**Stated task**:
Include the line with "return np.stack([np.interp(s, np.linspace(0, 1, 200), c[:, i])" and every line before it in the entries below, echoed exactly, but not the pictures.

-- begin Supplied information --

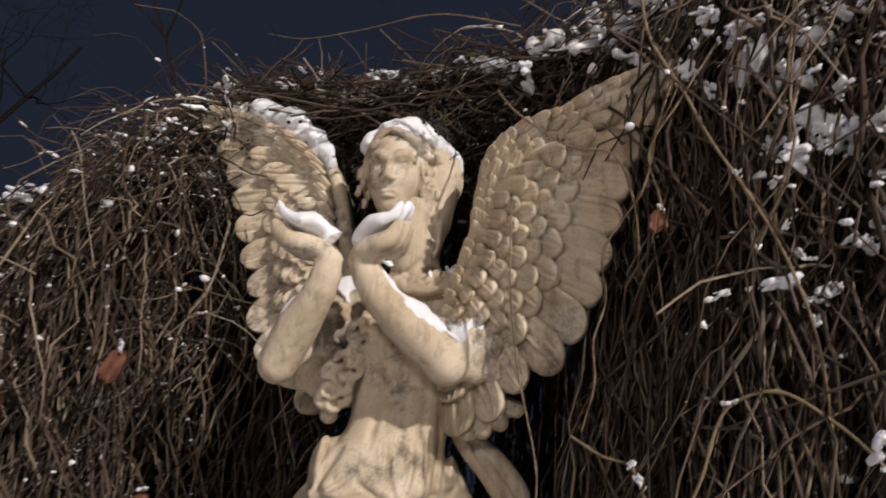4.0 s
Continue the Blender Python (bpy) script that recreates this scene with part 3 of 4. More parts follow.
def wing(lead, rim, slope, shift, rows, rng, sign):
    """Long feathers that fan out from the wing's bend to its rim, shorter ones over them, a thick scaled leading edge. lead and rim run from the wing's point to its root."""
    out = []
    nrm = np.array((-slope, 1.0, 0.0))
    nrm /= np.linalg.norm(nrm)

    def put(p, o):
        return np.array((p[0], slope * p[0] + shift + 0.10 * (p[0] * 1.2) ** 2, p[1])) + nrm * o

    def on(curve, s):
        c = smooth_curve(np.c_[np.array(curve), np.zeros(len(curve))], 200)[:, :2]
        return np.stack([np.interp(s, np.linspace(0, 1, 200), c[:, i]) for i in (0, 1)], -1)

    for n, a, b, width, off, ribs, first in rows:
        s = first + (1 - first) * np.linspace(0, 1, n)
        base, tip = on(lead, 0.36 + 0.62 * s), on(rim, s)
        for i in range(n):
            j, jw = rng.uniform(-0.025, 0.025), rng.uniform(0.92, 1.12)
            p0, p1 = base[i] + (tip[i] - base[i]) * a, base[i] + (tip[i] - base[i]) * min(1.0, b + j)
            out.append(feather(put(p0, off), put(p1, off), width * jw, nrm, 0.018 if ribs else 0.019, 0.028, ribs, sign * (0.30 if ribs else 0.20)))
    # a thick ground under the feathers
    n = 24
    le, ri = on(lead, np.linspace(0, 1, n)), on(rim, np.linspace(0, 1, n))
    grid = []
    for o in (0.0, -0.035):
        for f in (-0.02, 0.3, 0.62, 0.86):
            grid.append([put(le[i] + (ri[i] - le[i]) * f, o) for i in range(n)])
    v = np.array(grid).reshape(-1, 3)
    i = np.arange(8 * n).reshape(8, n)
    order = [0, 1, 2, 3, 7, 6, 5, 4, 0]
    out.append((v, np.concatenate([np.stack([i[a, :-1], i[a, 1:], i[b, 1:], i[b, :-1]], -1) for a, b in zip(order, order[1:])])))
    # the rolled leading edge and the short feathers that overlap along it
    edge = np.array([put(q, 0.012) for q in le])
    out.append(tubes(edge[None], np.interp(np.linspace(0, 1, n), [0, 0.3, 0.6, 1], [0.008, 0.014, 0.020, 0.022])[None], 12))
    m = 26
    le = on(lead, np.linspace(0, 1, m + 2))
    rs = on(rim, np.linspace(0, 1, m + 2))
    for i in range(m):
        d = le[i] - le[i + 2]
        d = d / np.linalg.norm(d)
        inward = rs[i + 1] - le[i + 1]
        inward = inward / np.linalg.norm(inward)
        for t, o, wd, ln in ((0.050, 0.020, 0.032, 0.078), (0.030, 0.036, 0.028, 0.066), (0.012, 0.046, 0.025, 0.052)):
            c = le[i + 1] + inward * (t + rng.uniform(-0.005, 0.005)) - d * 0.02
            e = c + d * ln * rng.uniform(0.8, 1.15) + inward * ln * 0.30
            out.append(feather(put(c, o), put(e, o + 0.004), wd * rng.uniform(0.8, 1.2), nrm, 0.013, 0.024, 0.0, sign * 0.4))
    return out


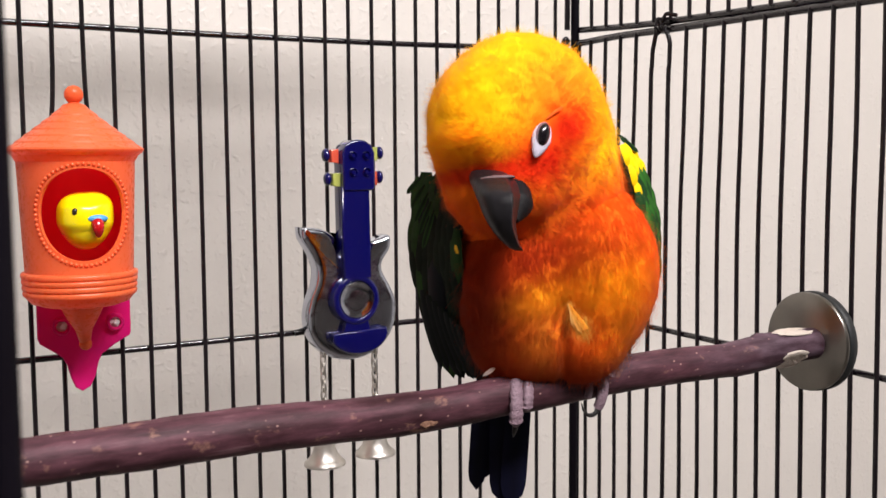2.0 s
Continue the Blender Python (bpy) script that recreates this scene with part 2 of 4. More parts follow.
def merge(*lists):
    v, f = [], []
    for lv, lf in lists:
        o = len(v)
        v += list(lv)
        f += [tuple(i + o for i in face) for face in lf]
    return v, f


def moved(vf, m):
    return [m @ Vector(p) for p in vf[0]], vf[1]


def ball(c, r, u=24, w=14):
    r = r if isinstance(r, (list, tuple)) else (r, r, r)
    v, f = lathe([(math.sin(math.pi * max(1e-3, min(i / w, 0.9999))), -math.cos(math.pi * i / w)) for i in range(w + 1)], u)
    return [(c[0] + x * r[0], c[1] + y * r[1], c[2] + z * r[2]) for x, y, z in v], f


def smooth_line(points, steps):
    """Catmull-Rom through the points."""
    p = [Vector(q) for q in points]
    p = [2 * p[0] - p[1]] + p + [2 * p[-1] - p[-2]]
    out = []
    for i in range(1, len(p) - 2):
        for s in range(steps):
            t = s / steps
            a, b, c, d = p[i - 1:i + 3]
            out.append(0.5 * (2 * b + (c - a) * t + (2 * a - 5 * b + 4 * c - d) * t * t + (3 * b - a - 3 * c + d) * t ** 3))
    return out + [p[-2]]


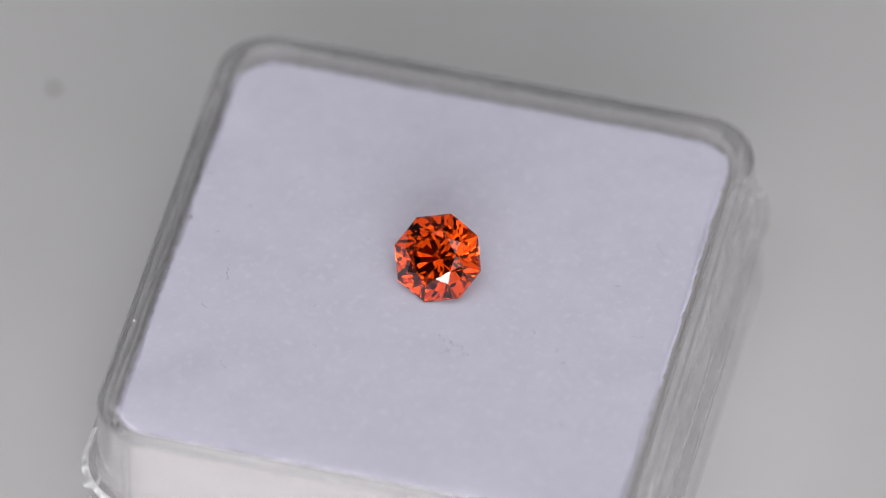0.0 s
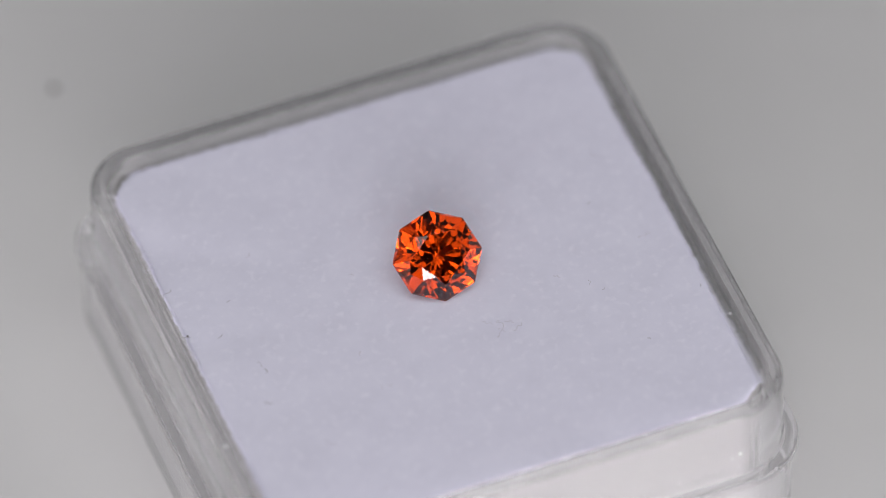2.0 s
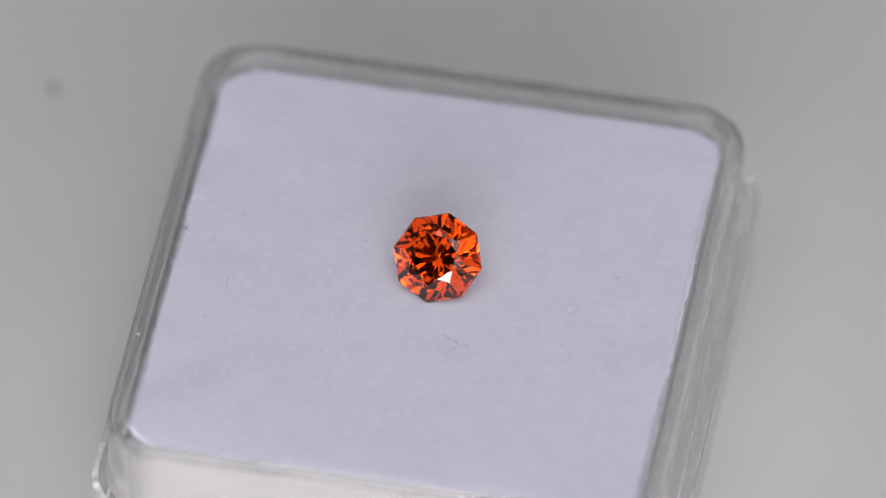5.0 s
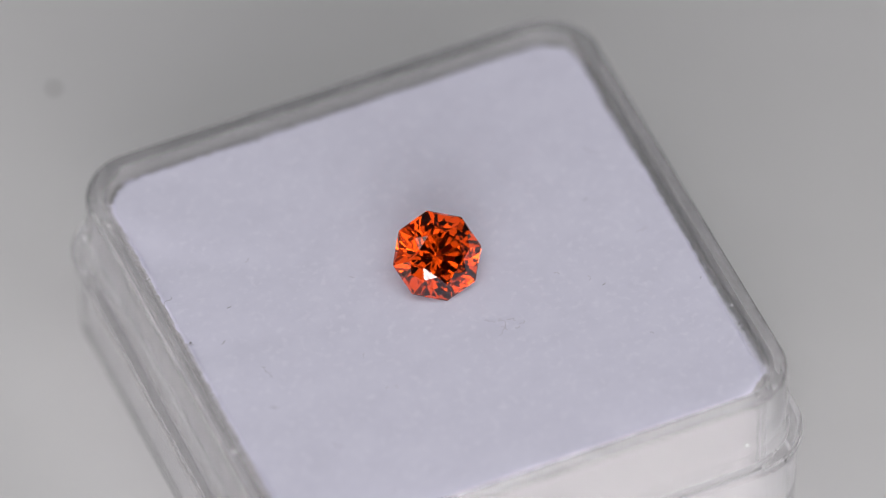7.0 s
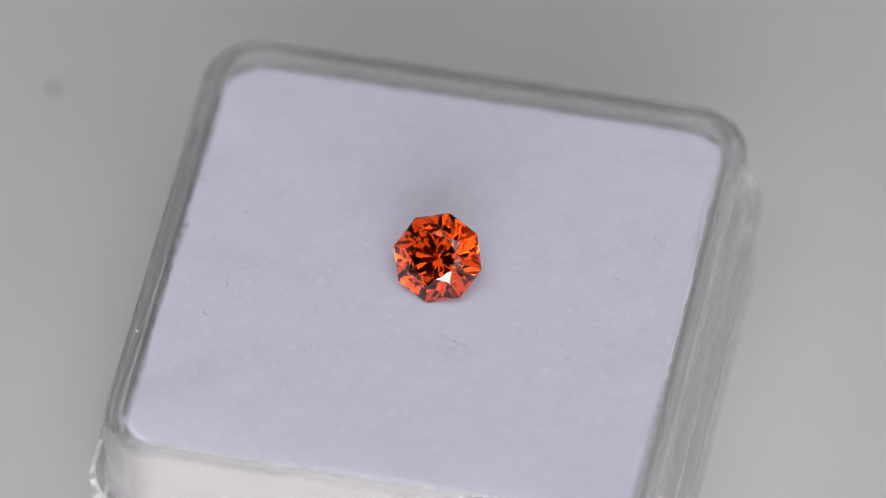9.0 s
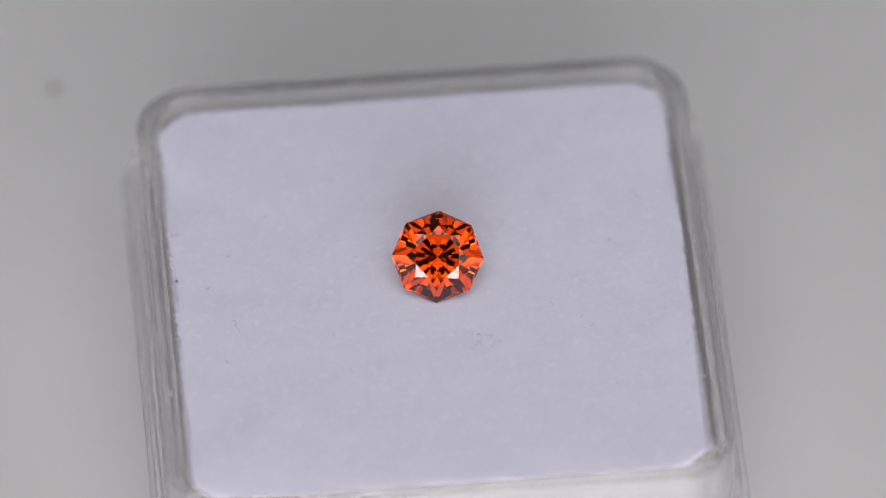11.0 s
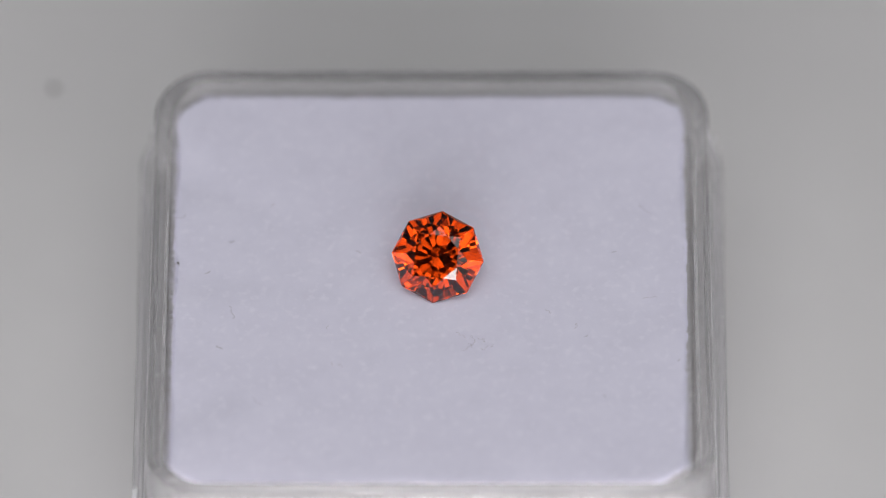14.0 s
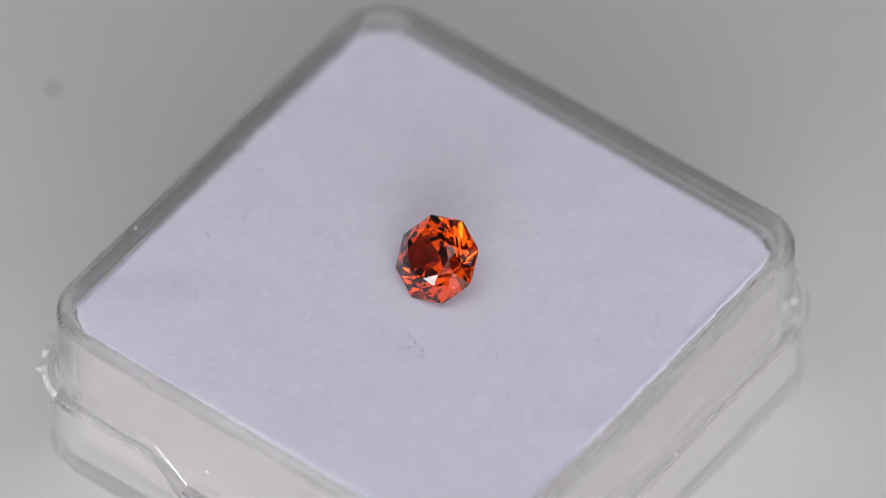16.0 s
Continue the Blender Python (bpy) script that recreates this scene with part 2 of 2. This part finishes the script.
def edge_fuzz(count):
    """Short loose hairs along the pad's upper edge, thickest by the south-east and south-west corners."""
    verts, faces = [], []
    rnd = random.Random(5)
    for k in range(count):
        side = rnd.choice("EEEEWWWWNNSS")
        u = rnd.random()
        if side == "E":
            x, y, dx, dy = FX1 - 0.3, FY0 + 1.2 + (FY1 - FY0 - 2.5) * u ** 1.4, 1, 0
        elif side == "W":
            x, y, dx, dy = FX0 + 0.2, FY0 + 1.2 + (FY1 - FY0 - 2.5) * u ** 1.4, -1, 0
        elif side == "N":
            x, y, dx, dy = FX0 + 1.2 + (FX1 - FX0 - 2.4) * u, FY1 - 0.1, 0, 1
        else:
            x, y, dx, dy = FX0 + 1.2 + (FX1 - FX0 - 2.4) * u, FY0 + 0.2, 0, -1
        p = Vector((x, y, 9.52 + 0.14 * rnd.random()))
        d = Vector((dx + rnd.uniform(-0.7, 0.7), dy + rnd.uniform(-0.7, 0.7), rnd.uniform(-0.2, 0.9))).normalized()
        n = 0.08 + 0.32 * rnd.random() ** 2 if side in "EW" else 0.06 + 0.14 * rnd.random() ** 2
        w = 0.0055 + 0.004 * rnd.random()
        side_way = d.cross(Vector((0.3, 0.2, 1))).normalized() * w
        up = d.cross(side_way).normalized() * w
        base = len(verts)
        bend = Vector((rnd.uniform(-1, 1), rnd.uniform(-1, 1), rnd.uniform(-0.5, 1))) * 0.06
        for q, f in ((p - d * 0.1, 1.0), (p + d * n * 0.5 + bend, 0.8), (p + d * n, 0.3)):
            verts += [(q + side_way * f) * MM, (q - side_way * f * 0.5 + up * f) * MM, (q - side_way * f * 0.5 - up * f) * MM]
        for r in (0, 3):
            for i in range(3):
                faces.append((base + r + i, base + r + (i + 1) % 3, base + r + 3 + (i + 1) % 3, base + r + 3 + i))
        faces.append((base + 6, base + 7, base + 8))
    me = bpy.data.meshes.new("edge_fuzz")
    me.from_pydata([tuple(v) for v in verts], [], faces)
    me.materials.append(FOAM_HAIR)
    ob = new("edge_fuzz", me)
    ob.parent = foam
    return tagged(ob, "fine loose white hairs along the foam edge", kind="stuff")


edge_fuzz(8000)


# ---- the gemstone ----
def cut(bm, azimuth, angle, r, z):
    """Grind one flat facet: its normal leans by angle from the stone's axis, and the flat passes through radius r at height z."""
    a, k = radians(azimuth), radians(abs(angle))
    up = 1 if angle > 0 else -1
    normal = Vector((math.sin(k) * math.cos(a), math.sin(k) * math.sin(a), up * math.cos(k)))
    place = Vector((r * math.cos(a), r * math.sin(a), z)) * MM
    got = bmesh.ops.bisect_plane(bm, geom=bm.verts[:] + bm.edges[:] + bm.faces[:], dist=1e-8, plane_co=place, plane_no=normal, clear_outer=True)
    edges = [e for e in got["geom_cut"] if isinstance(e, bmesh.types.BMEdge)]
    if len(edges) > 2:
        bmesh.ops.contextual_create(bm, geom=edges)


def gemstone():
    R = 2.372
    mid = R * math.cos(math.pi / 8)
    g = 0.06
    bm = bmesh.new()
    bmesh.ops.create_cone(bm, cap_ends=True, segments=8, radius1=R * MM, radius2=R * MM, depth=7 * MM)
    # pavilion, from the girdle down, in five tiers that meet in the point
    for f in range(8):
        for side in (-11.25, 11.25):
            cut(bm, 45 * f + side, -46.0, R * math.cos(radians(11.25)), -g)
    for f in range(8):
        cut(bm, 45 * f + 22.5, -42.6, mid * 0.985, -g)
        cut(bm, 45 * f, -43.4, R * 0.86, -0.37)
    for f in range(8):
        cut(bm, 45 * f, -40.6, 0.0, -1.97)
    for f in range(8):
        cut(bm, 45 * f + 22.5, -38.6, 0.0, -1.93)
    # crown: steep break facets by the girdle, kites, stars, table
    for f in range(8):
        for side in (-16.0, 16.0):
            cut(bm, 45 * f + side, 46.5, R * math.cos(radians(16.0)), g)
    for f in range(8):
        cut(bm, 45 * f + 22.5, 39.8, 1.176, 1.10)
    for f in range(8):
        cut(bm, 45 * f, 25.3, 1.086, 1.10)
    # a narrow steep bezel where crown and girdle meet
    for f in range(8):
        cut(bm, 45 * f + 22.5, 66.0, mid, 0.03)
    cut(bm, 0, 0.0001, 0, 1.10)
    bmesh.ops.remove_doubles(bm, verts=bm.verts[:], dist=2e-6)
    bmesh.ops.recalc_face_normals(bm, faces=bm.faces[:])
    bm.normal_update()
    return bm


gem = tagged(new("gemstone"), "faceted octagonal orange-red gemstone lying tilted on foam", "gemstone")
for name, low, high in (("table", 0.99, 2), ("crown", 0.55, 0.99), ("girdle", -0.15, 0.55), ("pavilion", -2, -0.15)):
    bm = gemstone()
    bmesh.ops.delete(bm, geom=[f for f in bm.faces if not low <= f.normal.z < high], context="FACES")
    part(name, bm, GEM, gem)

TILT = pose(0, 0, 0, 0, 0, -5.43) @ pose(0, 0, 0, 39.15, 0, 0) @ pose(0, 0, 0, 0, 0, 88.2)
lowest = min((TILT @ v.co).z for o in gem.children for v in o.data.vertices)
GEM_AT = Matrix.Translation((0.225 * MM, 0.034 * MM, (FOAM_TOP + 0.032) * MM - lowest)) @ TILT


# ---- lint on the foam, a stand-in for lens dust on the table ----
def fibre(length, curl, seed, heading, radius=0.011):
    """A thin curled hair of lint that lies on its base plane, round its middle, and runs along heading."""
    rnd = random.Random(seed)
    bm = bmesh.new()
    n = 15
    drift = rnd.choice((-1, 1)) * curl * 0.16
    p, a = Vector((0, 0, radius)), 0.0
    rings = []
    for i in range(n):
        if i in (5, 10):
            drift = -drift * rnd.uniform(0.8, 2.2)
        a += drift + rnd.uniform(-0.35, 0.35) * curl
        way = Vector((math.cos(a), math.sin(a), 0))
        out = Vector((-way.y, way.x, 0))
        r = radius * (0.6 if i in (0, n - 1) else 1)
        rings.append([bm.verts.new((p + out * r * math.cos(k * 1.5708) + Vector((0, 0, r * math.sin(k * 1.5708)))) * MM) for k in range(4)])
        p = p + way * length / (n - 1)
        p.z = radius + 0.03 * abs(math.sin(i * 0.8 + seed))
    for a1, b1 in zip(rings, rings[1:]):
        for k in range(4):
            bm.faces.new((a1[k], a1[(k + 1) % 4], b1[(k + 1) % 4], b1[k]))
    bm.faces.new(list(reversed(rings[0])))
    bm.faces.new(rings[-1])
    way = Vector((p.x, p.y))
    middle = Vector((sum(v.co.x for v in bm.verts), sum(v.co.y for v in bm.verts), 0)) / len(bm.verts)
    bm.transform(Matrix.Rotation(radians(heading) - math.atan2(way.y, way.x), 4, "Z") @ Matrix.Translation(-middle))
    return bm


LINT = []
DARK_LINT = ((-13.15, 3.95, 1.05, 0.9, 47), (-13.2, 0.85, 0.5, 0.6, -34), (-10.36, 2.35, 0.3, 0.8, 13), (-11.57, 0.28, 0.36, 0.7, 18),
             (-10.3, -2.4, 1.1, 0.8, -82), (-10.91, -4.75, 0.5, 1.2, -33), (7.79, -4.0, 0.22, 0.5, 20),
             (8.7, -7.95, 0.2, 0.4, -50), (9.27, 1.68, 0.3, 0.5, 10), (12.5, -5.6, 0.18, 0.4, 70))
PALE_LINT = ((2.0, -4.3, 1.4, 1.6, 100), (2.75, -4.75, 0.9, 1.3, 30), (1.4, -3.9, 0.7, 1.2, 150), (5.88, -2.33, 0.5, 0.9, -40),
             (11.1, -1.4, 0.9, 1.3, 0), (7.3, -3.3, 0.5, 0.8, 60), (-3.86, 1.68, 0.35, 0.6, -20), (-5.4, -3.4, 0.3, 0.5, 70),
             (-8.95, -8.35, 0.75, 1.1, -52), (10.86, 4.62, 1.1, 1.6, 127), (-7.5, -12.2, 0.6, 0.9, 20), (-5.14, -5.87, 0.3, 0.7, 80),
             (-8.3, 4.87, 0.4, 0.9, 30), (-4.73, -5.95, 0.4, 0.8, -30), (1.75, -4.75, 0.9, 1.3, 60), (2.5, -4.25, 0.8, 1.5, -40))
for k, (x, y, length, curl, heading) in enumerate(DARK_LINT + PALE_LINT):
    dark = k < len(DARK_LINT)
    hair = part("lint_fibre", fibre(length, curl * 1.5, k, heading), FIBRE if dark else FIBRE_PALE)
    tagged(hair, "tiny dark curled lint fibre on white foam" if dark else "tiny pale grey curled lint fibre on white foam", "lint", "lint on the foam")
    LINT.append((hair, pose(x * MM, y * MM, (FOAM_TOP + 0.02) * MM)))
grit = part("grit_speck", lump(0.06, 0.05, 0.05, 8.0, 0.4), DUST)
tagged(grit, "tiny black grit speck on the white foam edge", "grit")
LINT.append((grit, pose(-13.12 * MM, 0.93 * MM, (FOAM_TOP + 0.05) * MM)))

# dark lump added on the table in place of a dust spot on the lens
dust = part("dust_speck", lump(0.24, 0.23, 0.09, 3.0, 0.4), DUST)
dust.matrix_world = pose(-20.26 * MM, 21.66 * MM, 0.07 * MM)
tagged(dust, "single dark speck on the pale table, standing in for lens dust", "dust")


# ---- what moves: the box, its pad and the stone turn together, to and fro ----
TURN = [(0.0, -14.4), (0.5, -4.4), (1.0, 3.6), (1.5, 12.6), (1.8, 18.6), (2.0, 21.5), (2.1, 20.9), (2.2, 19.2), (2.5, 14.0), (3.0, 4.8),
        (3.5, -4.0), (4.0, -13.6), (4.2, -17.2), (4.4, -20.2), (4.6, -18.2), (5.0, -11.0), (5.5, -1.2), (6.0, 8.6), (6.3, 14.2), (6.5, 17.7), (6.7, 20.8),
        (6.9, 23.0), (7.0, 23.6), (7.1, 22.7), (7.5, 14.8), (8.0, 5.6), (8.5, -2.4), (9.0, -11.8), (9.2, -16.2), (9.4, -19.6), (9.55, -21.0), (9.75, -19.0),
        (10.0, -14.4), (10.5, -4.8), (11.0, 5.0), (11.3, 10.8), (11.5, 15.2), (12.0, 23.0), (12.2, 24.8), (12.5, 26.4), (12.65, 25.2), (13.0, 17.3), (13.5, 9.0),
        (14.0, -0.3), (14.5, -9.2), (15.0, -18.9), (15.5, -28.6), (16.0, -37.5)]


def motions():
    for thing, m in ((gem_box, Matrix()), (foam, Matrix()), (gem, GEM_AT), *LINT):
        walk(thing, [(t, pose(0, 0, 0, 0, 0, a) @ m) for t, a in TURN])


motions()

-- end Supplied information --

**Response for this exercise**:
4.0 s
Continue the Blender Python (bpy) script that recreates this scene with part 3 of 4. More parts follow.
def wing(lead, rim, slope, shift, rows, rng, sign):
    """Long feathers that fan out from the wing's bend to its rim, shorter ones over them, a thick scaled leading edge. lead and rim run from the wing's point to its root."""
    out = []
    nrm = np.array((-slope, 1.0, 0.0))
    nrm /= np.linalg.norm(nrm)

    def put(p, o):
        return np.array((p[0], slope * p[0] + shift + 0.10 * (p[0] * 1.2) ** 2, p[1])) + nrm * o

    def on(curve, s):
        c = smooth_curve(np.c_[np.array(curve), np.zeros(len(curve))], 200)[:, :2]
        return np.stack([np.interp(s, np.linspace(0, 1, 200), c[:, i]) for i in (0, 1)], -1)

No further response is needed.